Vor zehn Jahren beendete Oliver Kahn seine Karriere. Wir blicken zurück, durch Bananenhagel, auf unfassbare Paraden und ein Denkmal, das schwer zu lieben war.
Es war am 3. November 1999, als Oliver Kahn im letzten Vorrundenspiel der Champions League in München gegen die Glasgow Rangers jene Parade zeigte, von der er heute sagt, dass sie die beste Tat seiner Karriere gewesen sei.
Der Spieler der Schotten hatte nichts falsch gemacht, der Schuss aus rund elf Metern war hart, er war platziert, und er ging gegen die Laufrichtung des Torwarts. Doch irgendwie bekam Oliver Kahn die Hand noch an diesen Ball und wischte ihn an den Pfosten. Abzuschätzen war diese Leistung zunächst nur an der Reaktion des Torhüters selbst, der die Fäuste ballte und den Jubel aus sich herausschrie. Mit bloßem Auge hatte man gar nicht erkennen können, dass Kahn noch eingegriffen hatte, erst die Zeitlupe brachte Aufschluss. Wer sich die Szene heute in der groben Auflösung von Youtube ansieht, braucht ein gutes Timing, um den Moment zu erwischen, in dem die Hand den Ball berührt.
Die Nacht von Barcelona
Vielleicht mag es auf den ersten Blick merkwürdig erscheinen, dass diese Szene aus einem Gruppenspiel möglicherweise die entscheidende Szene in der Karriere des Welttorhüters der Jahre 1999, 2001 und 2002 war. Und auch wenn es spekulativ ist, zu behaupten, ohne diese Parade hätten Kahn und die Bayern ihren großen Triumph im Champions League Finale 2002 nicht zustande gebracht, so spricht doch einiges dafür, dass es eben doch so war.
Zum Zeitpunkt des Spiels gegen die Rangers lag die heute berühmte „Mutter aller Niederlagen“ in Barcelona gegen Manchester United, als die Bayern den Titel in der Nachspielzeit aus der Hand gegeben hatten, erst wenige Monate zurück.
Das traumatische Erlebnis saß zunächst noch tief, den Bayern gelang auf internationalem Parkett nur wenig. Lediglich ein Sieg gelang in der Vorrunde der nächsten Saison, weswegen ein Erfolg gegen die Rangers fürs Weiterkommen unabdingbar war.

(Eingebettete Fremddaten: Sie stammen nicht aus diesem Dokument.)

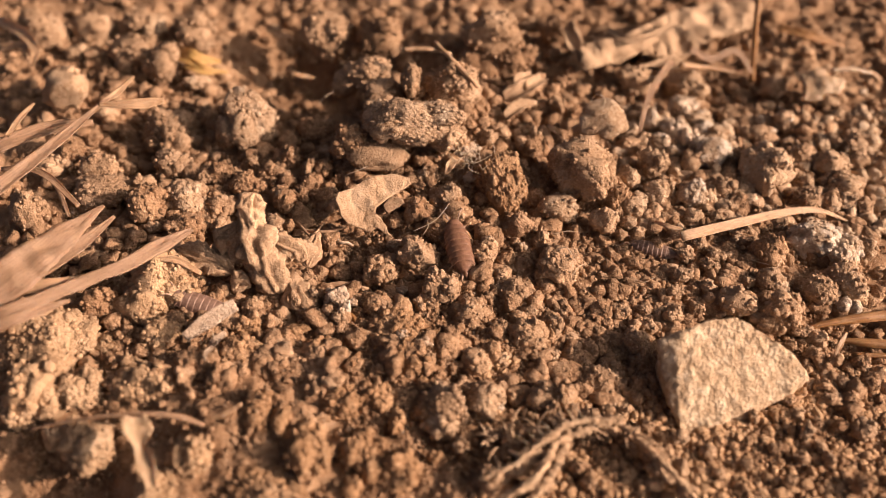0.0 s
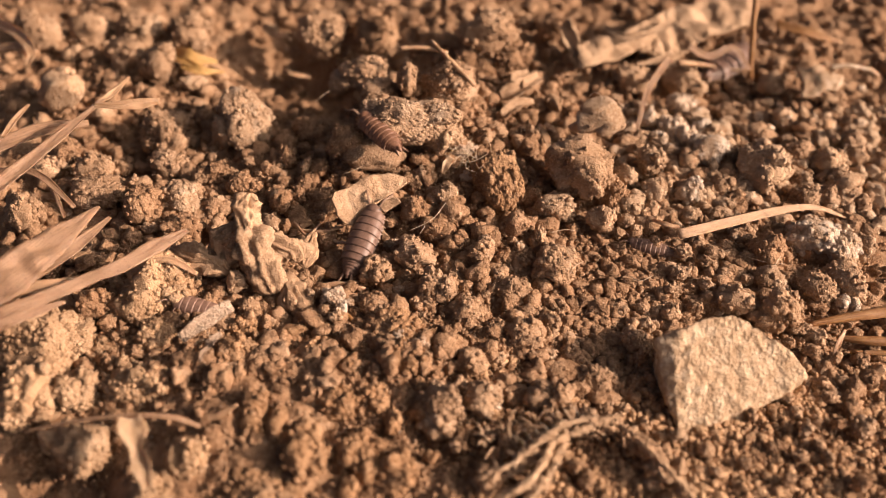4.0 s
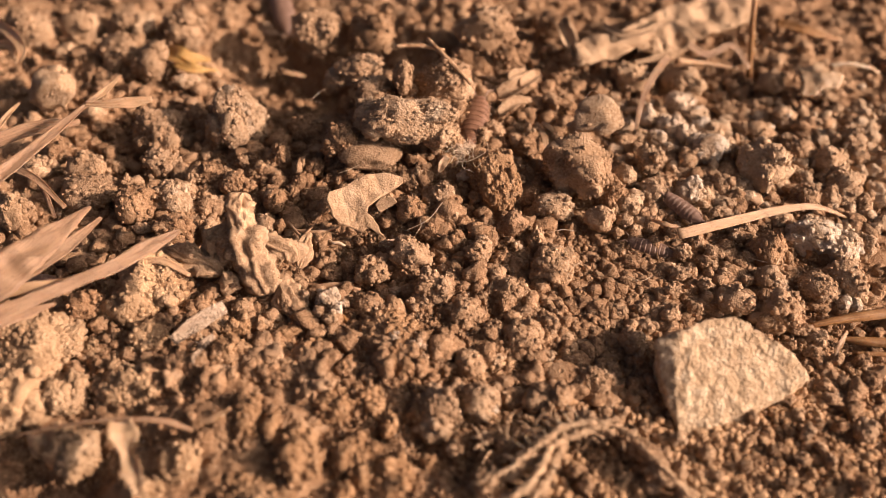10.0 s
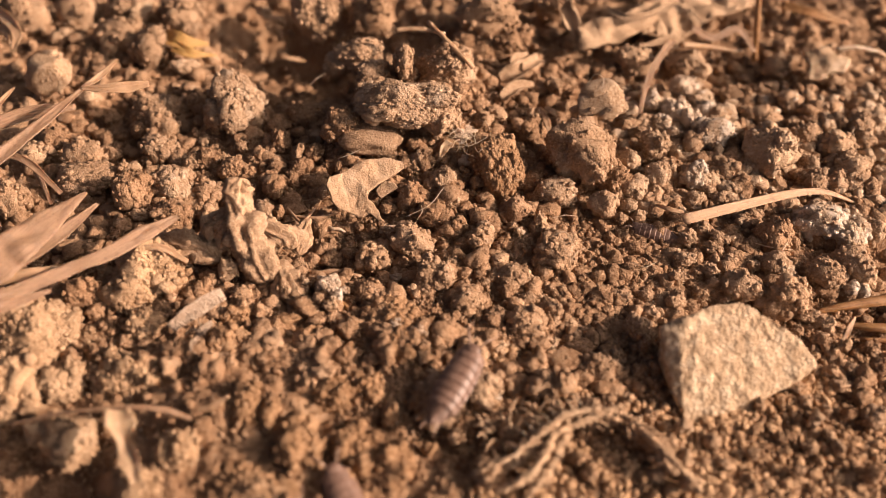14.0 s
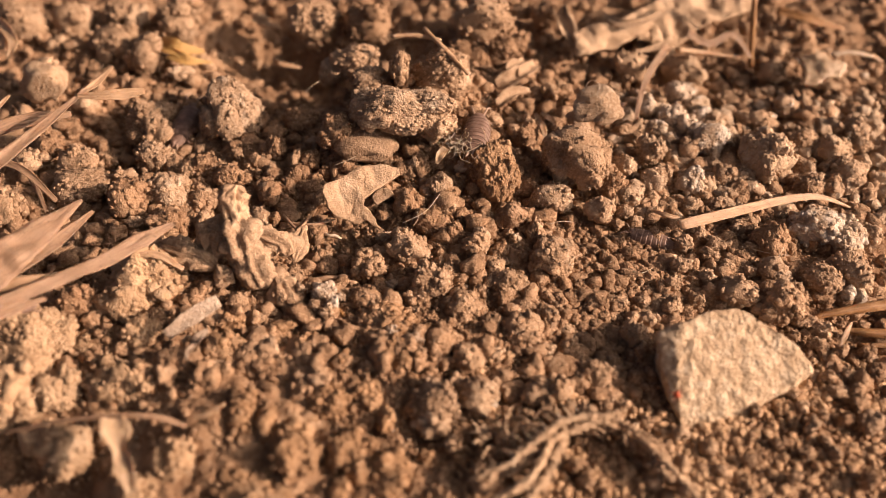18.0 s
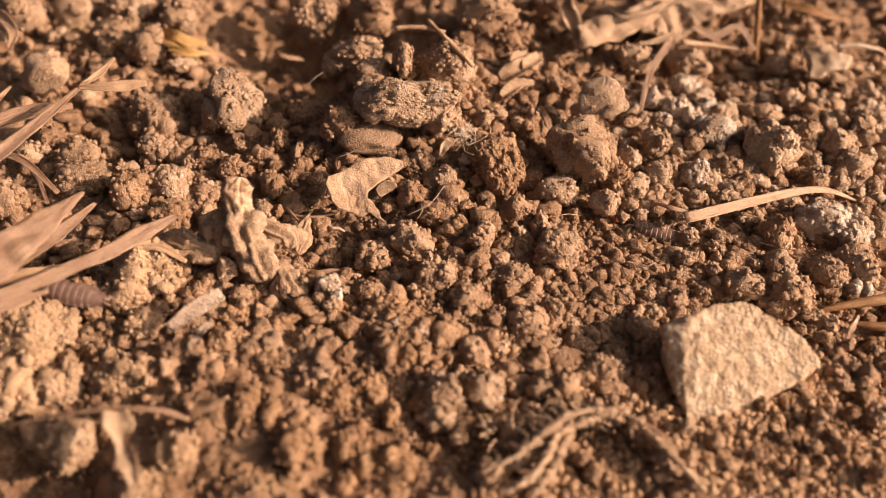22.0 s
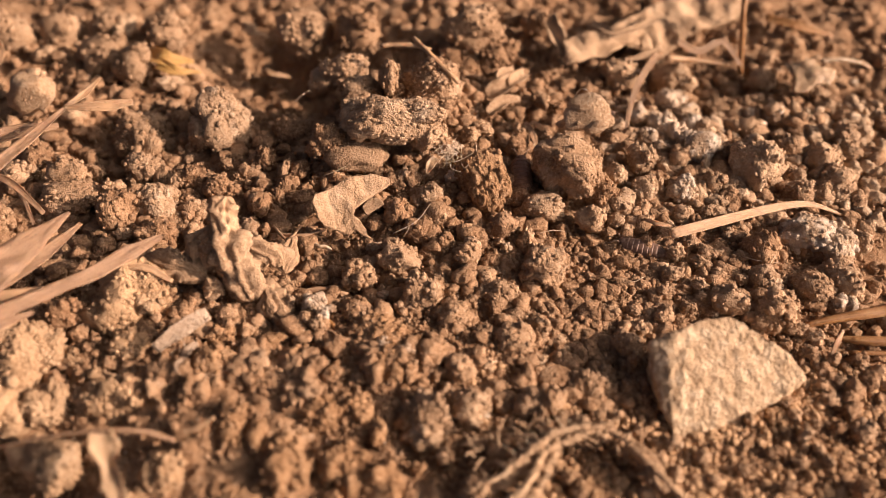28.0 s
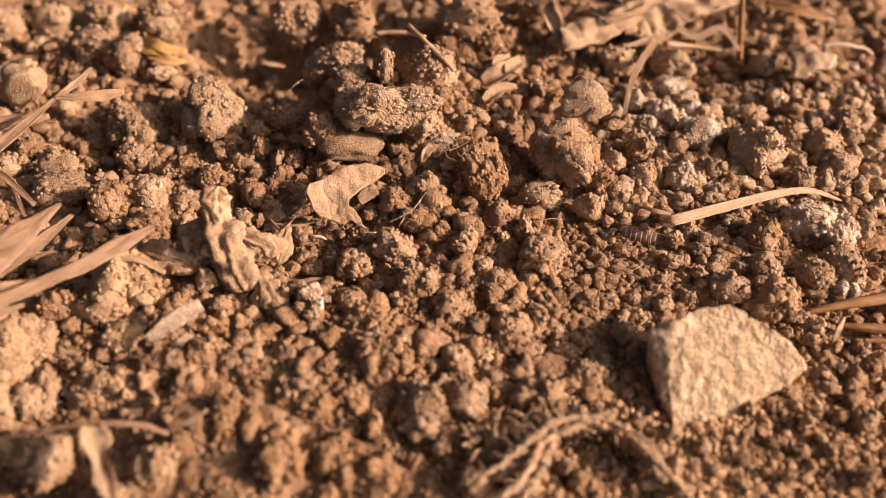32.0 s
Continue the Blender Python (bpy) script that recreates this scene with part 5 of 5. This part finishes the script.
def build_woodlouse():
    top = tagged(new("woodlouse"), "brown segmented woodlouse crawling over dry soil crumbs", "woodlouse", "woodlice")
    v, f = ico(3)
    head = v * np.array([0.95, 1.25, 0.75]) + np.array([5.25, 0, 1.0])
    skull = part("head", mesh_of("head", head * MM, f, SHELL), top)
    for s in (-1, 1):
        part("eye", mesh_of("eye", (v * 0.2 + np.array([5.45, s * 0.98, 1.25])) * MM, f, EYE), skull, "small black eye")
    belly = v * np.array([3.9, 1.35, 0.55]) + np.array([0.9, 0, 0.75])
    part("belly", mesh_of("belly", belly * MM, f, LIMB), top, "pale belly")
    x = 5.15
    for k, step in enumerate((1.15, 1.15, 1.15, 1.15, 1.1, 1.0, 0.95)):
        w0, w1 = half_width(x), half_width(x - step)
        part("back_plate", plate_mesh("back_plate", x, x - step - 0.16, w0, w1, w0 * 0.64, w1 * 0.64, 0.03 + 0.03 * k, SHELL), top)
        x -= step
    for k in range(5):
        w = 1.82 - 0.23 * k
        part("tail_plate", plate_mesh("tail_plate", x, x - 0.5, w, w - 0.14, 1.16 - 0.13 * k, 1.08 - 0.13 * k, 0.3, SHELL), top)
        x -= 0.40
    part("telson", tube_mesh("telson", [(x + 0.3, 0, 0.75), (x - 0.2, 0, 0.7), (x - 0.7, 0, 0.6)], [0.5, 0.4, 0.08], SHELL), top)
    for s in (-1, 1):
        part("uropod", tube_mesh("uropod", [(x + 0.2, s * 0.5, 0.6), (x - 0.5, s * 0.75, 0.55), (x - 1.35, s * 1.0, 0.5)], [0.2, 0.24, 0.06], LIMB), top, "pale pointed uropod")
        part("antenna", tube_mesh("antenna", [(5.7, s * 0.7, 1.1), (6.7, s * 1.3, 1.9), (7.6, s * 1.9, 1.5), (8.9, s * 1.9, 0.9)], [0.16, 0.15, 0.11, 0.05], LIMB, sides=6), skull)
        for k in range(7):
            lx = 4.4 - 1.12 * k
            sweep = (1.0 - 0.42 * k) * 0.7
            ob = part("leg", tube_mesh("leg", [(0, 0, 0), (sweep * 0.4, s * 0.8, 0.0), (sweep, s * 1.45, -0.75)], [0.13, 0.11, 0.05], LIMB, sides=6, n=4), top)
            ob.location = Vector((lx, s * min(1.0, 0.55 * half_width(lx)), 0.75)) * MM
    return top


LOUSE = build_woodlouse()


def woodlouse(length, label, grey=False):
    ob = copy_thing(LOUSE, Matrix())
    ob.scale = (length / 12, length / 13.2, length / 12)
    for o in ob.children_recursive:
        if grey and o.data.materials[0] == SHELL:
            o.material_slots[0].link = "OBJECT"
            o.material_slots[0].material = SHELL_GREY
    return tagged(ob, label)


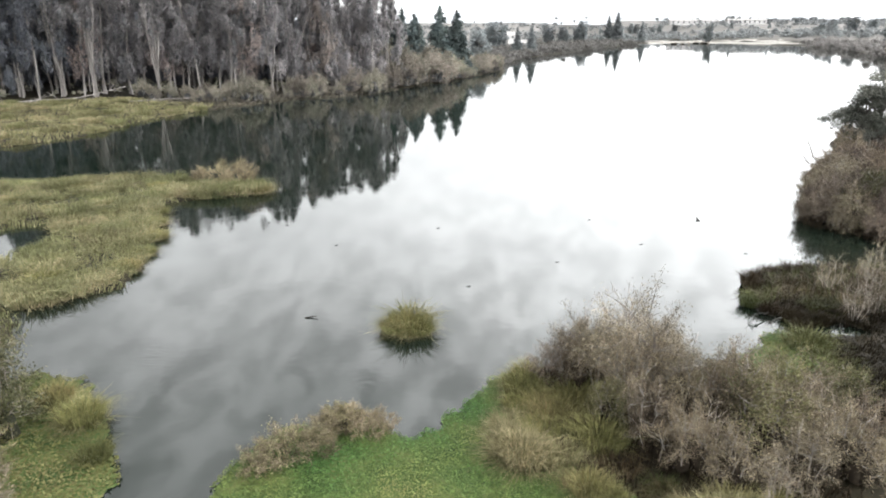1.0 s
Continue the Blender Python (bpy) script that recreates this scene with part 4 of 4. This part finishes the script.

Wiedergutmachung um jeden Preis
Die Bayern führten schnell durch einen Elfmeter von Thomas Strunz und spielten passabel. Doch je länger die Partie lief, desto stärker wurden die Schotten, denen ihrerseits bereits ein Unentschieden zum Weiterkommen gereicht hätte. Die Spieler des deutschen Rekordmeisters wurden dadurch immer ängstlicher, das Spiel stand auf der Kippe, und die Rangers hatten bereits drei Aluminium-Treffer produziert, ehe Oliver Kahn eben doch noch die Hand an den Ball bekam und den Bayern dadurch den Einzug in die Zwischenrunde sicherte.
Erst dort entstand schließlich jener Wille, die Finalniederlage von 1999 um jeden Preis wieder gut zu machen, von dem man unbestritten behaupten darf, dass er es war, der den Titelgewinn von 2001 trotz limitierter fußballerischer Möglichkeiten möglich machte.
In der Zwischenrunde deklassierte der FCB mit einem starken Kahn Real Madrid zweimal mit 4:2 und 4:1 und erreichte auch einen 2:1‑Heimsieg beim erneuten Aufeinandertreffen im Halbfinale. Auch wenn Bayern durch die einzige Niederlage, einem 0:2 in der spanischen Hauptstadt, letztlich aus dem Wettbewerb ausschied, wusste die Mannschaft nun, dass sie jeden Gegner schlagen konnte, und dies nicht zuletzt, weil es notfalls eben noch Oliver Kahn gab.